A terceira expedição ganha uma patente superior, tendo por comandante um coronel, e que coronel: Moreira César tivera sua reputação firmada durante a campanha contra a Revolução Federalista no sul do país, quando se destacara pelo rigor da repressão que exercia, ganhando então o cognome de "Corta-cabeças" ou "Corta-pescoço". O perigo que Canudos veio a representar, após essas duas derrotas, já é agora considerado de alçada nacional e grave demais para ficar sob a responsabilidade de tropas estaduais. Monta-se uma grande ofensiva, com forças federais vindas de todo o país, armamento moderno incluindo canhões, e uma ampla campanha no sentido de alertar a oponião pública. Os ânimos estão exaltados, a demagogia patriótica espicaçada, e começa-se a insinuar que os incidentes do sertão apontam para uma tentativa de restauração monárquica.

Acompanhada pela atenção de todo o país, a terceira expedição se reúne em Salvador e marcha para Canudos. Chega a atacar o arraial, mas após algumas horas, sofrendo pesadas perdas, inclusive a de seu comandante, bate em retirada debandando, enquanto para facilitar a fuga joga fora armas e munições - que serão coletadas e entesouradas pelos canudenses - e até peças de farda, como dólmans ou botas.

A celeuma provocada por mais essa derrota é incalculável. Manifestações de rua nas duas principais cidades do país, Rio de Janeiro e São Paulo, acabaram se transformando em motins em que o furor da multidão se desencadeou sobre os alvos mais óbvios, ou seja, os poucos jornais monarquistas sobreviventes: quatro foram empastelados e o dono de um deles foi linchado. “Todos clamavam pelo aniquilamento dessa ameaça nacional contra a república.”


A quarta expedição põe-se em marcha em junho de 1897 (com Euclides, nomeado adido do ministro da Guerra, seguindo depois com uma das colunas em agosto) e vai assediar o arraial, o qual é cercado para impedir socorro ou reforços. Mas sobretudo para tolher o abastecimento de água, tão preciosa na caatinga seca e penosamente obtida em cacimbas no leito seco do rio Vaza-Barris.

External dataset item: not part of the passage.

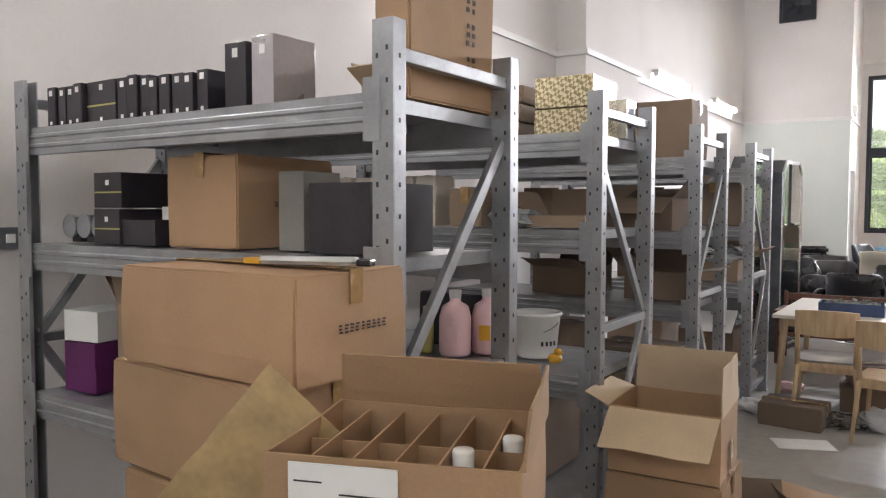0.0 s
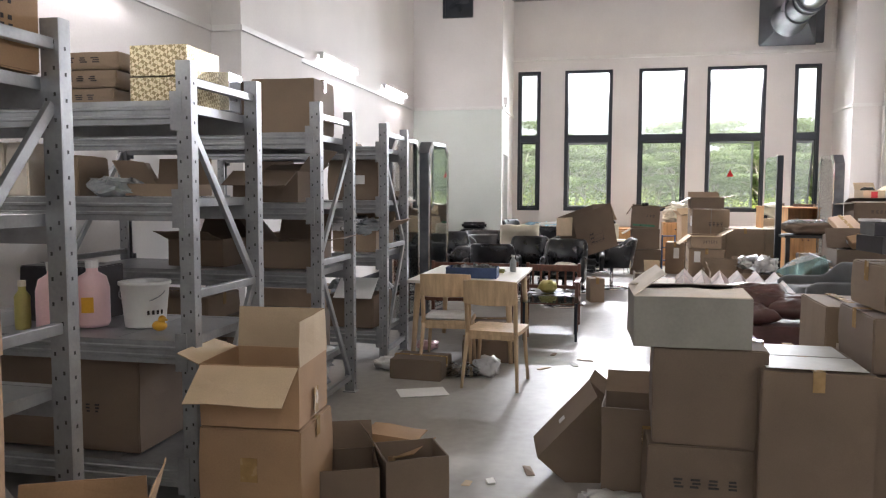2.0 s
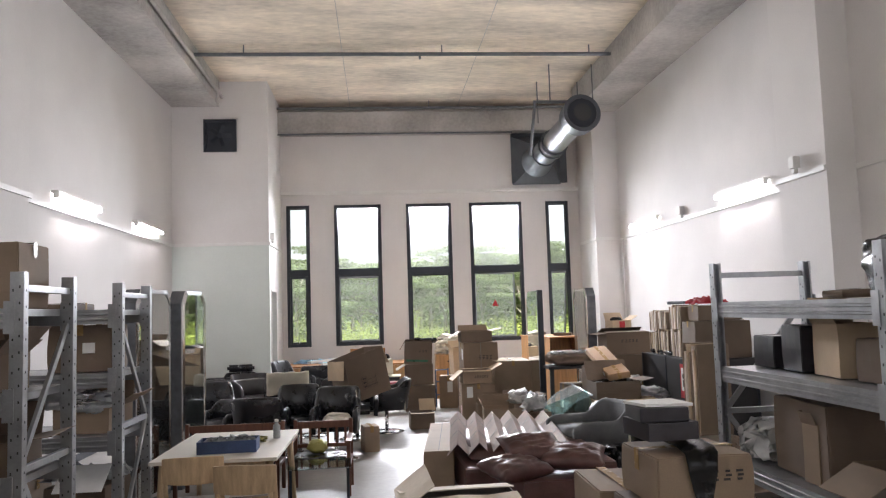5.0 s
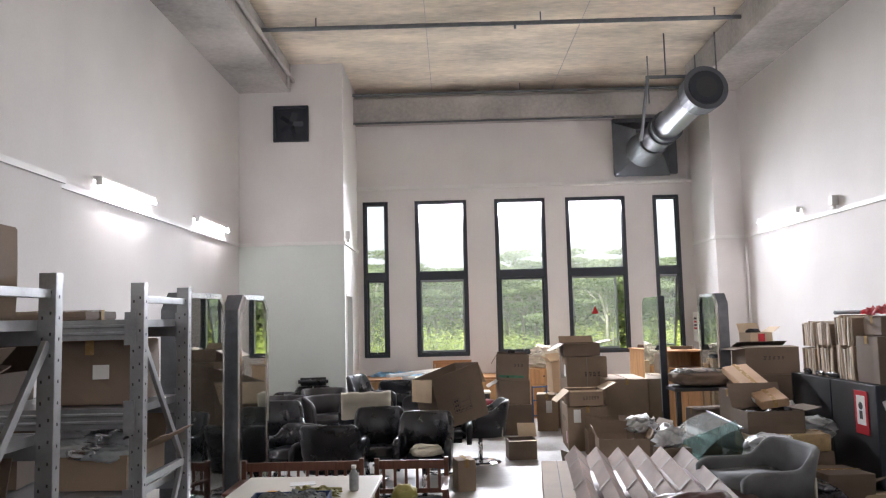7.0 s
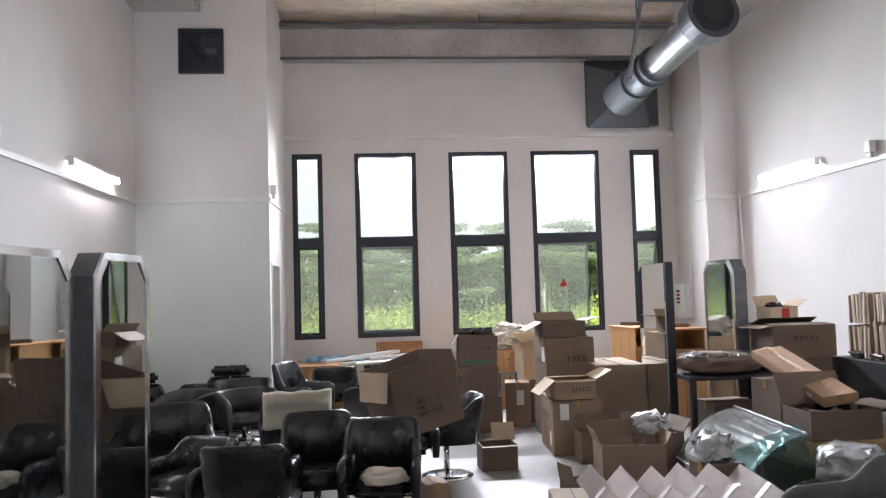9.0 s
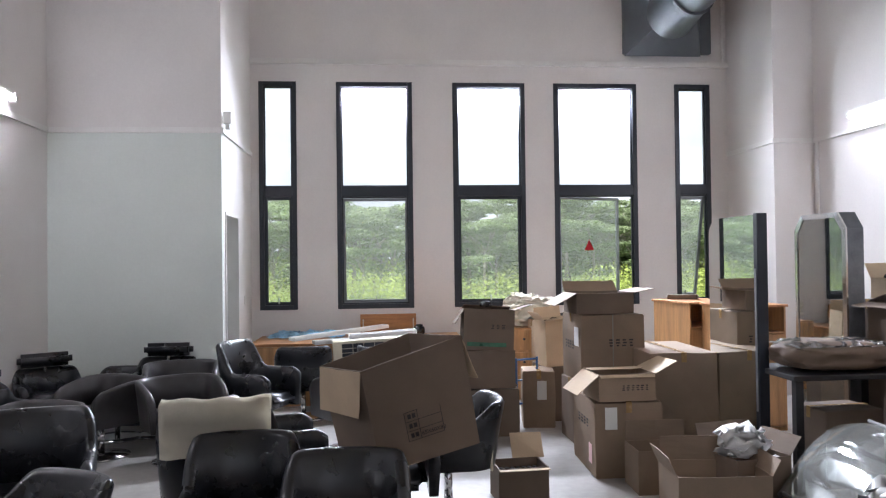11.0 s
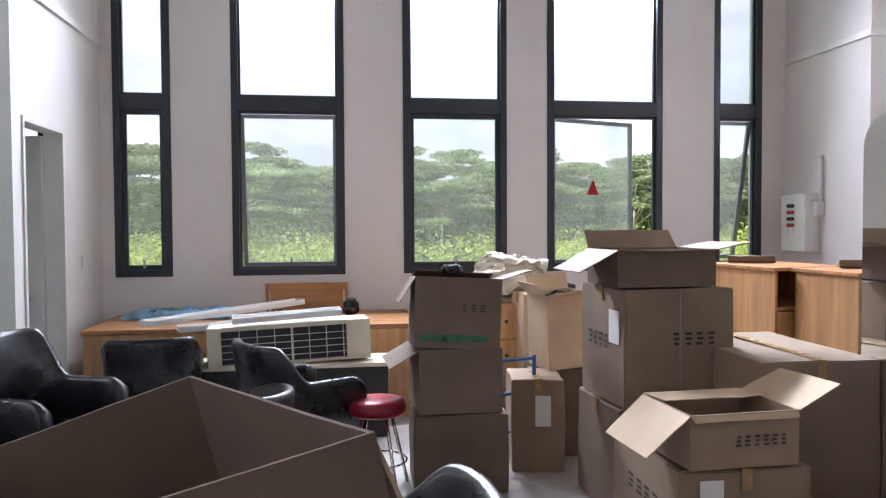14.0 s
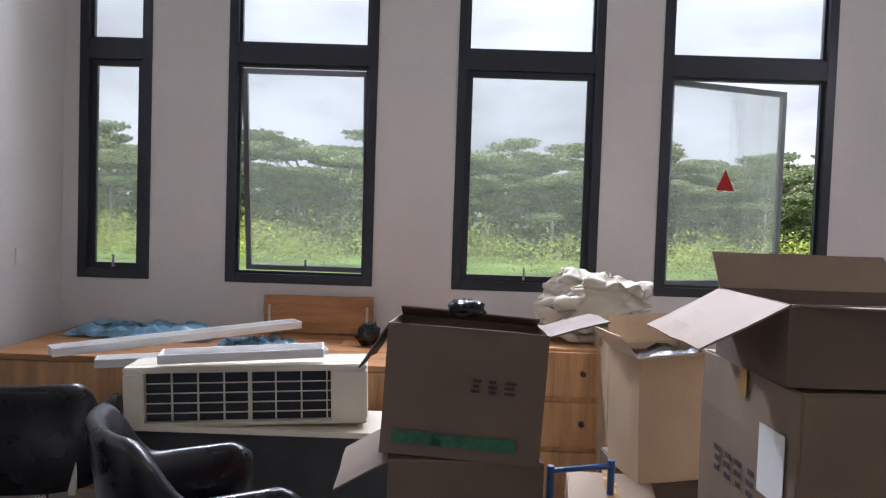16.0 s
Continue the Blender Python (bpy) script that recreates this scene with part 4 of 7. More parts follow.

Entrementes, os canudenses, que antes só dispunham de poucas e arcaicas peças de fogo, daquelas de carregar pela boca - arcabuzes, bacamartes e colubrinas - agora dispõem do mais moderno armamento da época, abandonado pela terceira expedição em debandada.

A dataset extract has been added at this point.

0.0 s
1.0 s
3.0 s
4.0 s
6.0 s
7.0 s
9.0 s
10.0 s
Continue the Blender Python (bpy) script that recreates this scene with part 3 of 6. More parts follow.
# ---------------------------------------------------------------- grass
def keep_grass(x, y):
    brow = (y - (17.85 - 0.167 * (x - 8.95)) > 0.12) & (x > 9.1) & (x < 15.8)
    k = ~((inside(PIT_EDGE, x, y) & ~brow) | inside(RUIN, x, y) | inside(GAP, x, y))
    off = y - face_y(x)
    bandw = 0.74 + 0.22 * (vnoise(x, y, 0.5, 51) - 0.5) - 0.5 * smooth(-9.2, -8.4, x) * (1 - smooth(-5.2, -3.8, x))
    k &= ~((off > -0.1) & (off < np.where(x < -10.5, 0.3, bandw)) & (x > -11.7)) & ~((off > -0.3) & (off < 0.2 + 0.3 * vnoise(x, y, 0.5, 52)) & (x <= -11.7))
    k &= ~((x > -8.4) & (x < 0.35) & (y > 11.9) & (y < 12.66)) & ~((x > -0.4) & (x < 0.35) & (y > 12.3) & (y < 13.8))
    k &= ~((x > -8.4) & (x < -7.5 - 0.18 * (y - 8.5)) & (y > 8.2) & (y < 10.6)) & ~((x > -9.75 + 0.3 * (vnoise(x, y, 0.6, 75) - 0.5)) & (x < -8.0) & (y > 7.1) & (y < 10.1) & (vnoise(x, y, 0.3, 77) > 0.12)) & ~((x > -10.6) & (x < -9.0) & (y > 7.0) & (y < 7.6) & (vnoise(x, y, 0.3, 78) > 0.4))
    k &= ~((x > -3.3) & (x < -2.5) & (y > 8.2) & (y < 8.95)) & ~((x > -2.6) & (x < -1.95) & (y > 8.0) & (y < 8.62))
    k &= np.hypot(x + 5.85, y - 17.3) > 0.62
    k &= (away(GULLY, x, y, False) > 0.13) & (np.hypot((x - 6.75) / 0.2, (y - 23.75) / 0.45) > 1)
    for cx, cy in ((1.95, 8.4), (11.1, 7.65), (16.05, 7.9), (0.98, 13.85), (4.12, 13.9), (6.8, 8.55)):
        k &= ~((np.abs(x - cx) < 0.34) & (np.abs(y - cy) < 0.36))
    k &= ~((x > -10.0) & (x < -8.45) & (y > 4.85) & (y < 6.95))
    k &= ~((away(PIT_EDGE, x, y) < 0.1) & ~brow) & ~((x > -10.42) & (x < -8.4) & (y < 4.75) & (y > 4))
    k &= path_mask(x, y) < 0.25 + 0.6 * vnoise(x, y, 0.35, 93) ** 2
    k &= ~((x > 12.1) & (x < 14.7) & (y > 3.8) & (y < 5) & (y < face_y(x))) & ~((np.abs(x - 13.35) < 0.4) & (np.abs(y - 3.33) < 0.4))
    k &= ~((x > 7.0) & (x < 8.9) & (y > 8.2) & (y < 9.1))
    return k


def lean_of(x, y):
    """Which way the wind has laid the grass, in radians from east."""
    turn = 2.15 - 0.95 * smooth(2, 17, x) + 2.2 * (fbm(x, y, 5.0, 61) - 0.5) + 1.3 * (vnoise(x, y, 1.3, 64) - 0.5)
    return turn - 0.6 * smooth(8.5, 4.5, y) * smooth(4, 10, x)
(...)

À medida que o assédio constringe o arraial, do qual alguns setores vão sendo ocupados, a resistência inquebrantável dos canudenses começa a desafiar a compreensão e a constituir-se em enigma. Alguns dias antes do final, parlamenta-se uma rendição, negociada por Antônio Beatinho, membro da Guarda pessoal de Antônio Conselheiro. Para consternação dos atacantes, entregam-se cerca de trezentas mulheres, reduzidas pela fome à condição de esqueletos, acompanhadas pelas crianças e por alguns velhos; e a resistência recrudesce, mais forte agora porque desvencilhada de um peso morto. Finalmente, após um bombardeio intenso de vários dias e da utilização pioneira de uma espécie de napalm primitivo - a gasolina espalhada sobre as casas ainda habitadas é incendiada por bastões de dinamites sobre elas lançado - o arraial se calou, sem se render, a 5 de outubro de 1897. Os últimos resistentes, calcinados numa cova no largo das igrejas, não eram mais que quatro, dois quais dois eram homens, um velho e um menino.

(...) O cadáver de Antônio Conselheiro, que morrera dias antes do final, foi exumado. Sua cabeça cortada e levada para a Faculdade de Medicina da Bahia para ser autopsiada, com a intenção de descobrir-se a origem de seus descaminhos..."


Fonte:  Introdução ao Brasil, vol 1, org Lourenço Dantas da Silva; Walnice Nogueira Galvão, Os sertões de Euclides da Cunha, p. 161 – 167.